Like all stinkhorns, this mushroom is edible. However, the slimy consistency inside the “egg” and the putrid odor the mature mushroom are enough to dissuade most from collecting it for the table.
Photo by Robert Briggs
Crowded Parchment (Stereum complicatum) is a common, widely distributed, wood decaying, bracket fungi. It is found from spring through fall as fused masses or dense, overlapping clusters on stumps, logs, and sticks of hardwood trees, especially oak.
The fruiting body is sometimes a thin, semicircular or fan-shaped bracket (cap), but very often it lies flat without a well-defined cap, with the margins free and folded inward. The upper surface is concentrically zoned with shades of orange, orangish-brown, tan, pinkish, or cinnamon. The under surface is bright orange and smooth, with no layer of pores or tubes. The flesh is thin, tough, and inedible.
Photo by diraek
Honey Mushroom (Armillaria mellea group) is a common and very widespread, extremely variable group of closely related gill mushrooms. It is found around the globe in the northern temperate zones and has been introduced in South Africa.
At least 14 varieties of Honey Mushroom have been described. Several characteristics are relatively constant. It usually appears in small to massive clusters on stumps or logs, on the lower trunk of living trees, or on the ground growing on tree roots. On young mushrooms the gills are covered with a Kleenex-like, cottony, membranous tissue. On the cap there are usually tiny brown scales, most dense in the center and more or less radiating outward. The stalk is tough, and fibrous, tapered to the base when in clusters, expanded at the base when solitary. The flesh is bitter when raw. The spores are white and white spore dust can be seen on lower mushrooms in large mature clusters.
Photo by Ben Heath
Long-spined Puffball (Lycoperdon pulcherrimum) is a beautiful, small to medium-sized puffball. It is found in the fall, alone or in small groups, on ground under hardwoods or on very rotten wood. It is common in the southern United States, uncommon in Minnesota.

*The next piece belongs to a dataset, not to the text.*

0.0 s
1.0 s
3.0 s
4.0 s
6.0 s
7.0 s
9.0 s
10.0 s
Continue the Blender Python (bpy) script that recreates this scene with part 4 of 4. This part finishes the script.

Long-spined Puffball is more or less pear-shaped, about 1½″ in diameter and 2″ in height. It has a globe-shaped top and a sterile, stalk-like base that is usually well developed but sometimes inconspicuous. The top is white and densely covered with spines when young, dark brown to dark purplish-brown, shiny, and smooth at maturity. The slender spines join at the tips in groups of 2 to 6 or more creating numerous pyramid-shaped clusters. They remain white until they are shed or wear away, leaving no marks on the outer layer. When mature, a pore-like mouth develops at the top of the puffball through which spores are released by wind and rain. It is edible when it is young and the flesh is firm and white.
Several spiny puffballs are found in Minnesota. Curtis’s Puffball (Vascellum curtisii) spines and outer layer remain white at maturity. It usually occurs in clusters. Gem-Studded Puffball (Lycoperdon perlatum) stem is substantial. The top is flattened and is covered with short white spines interspersed with white granules. The spines wear off by maturity leaving scars on the pale brown outer layer. Spiny Puffball (Lycoperdon echinatum) spines and outer layer soon turn brown, changing color together.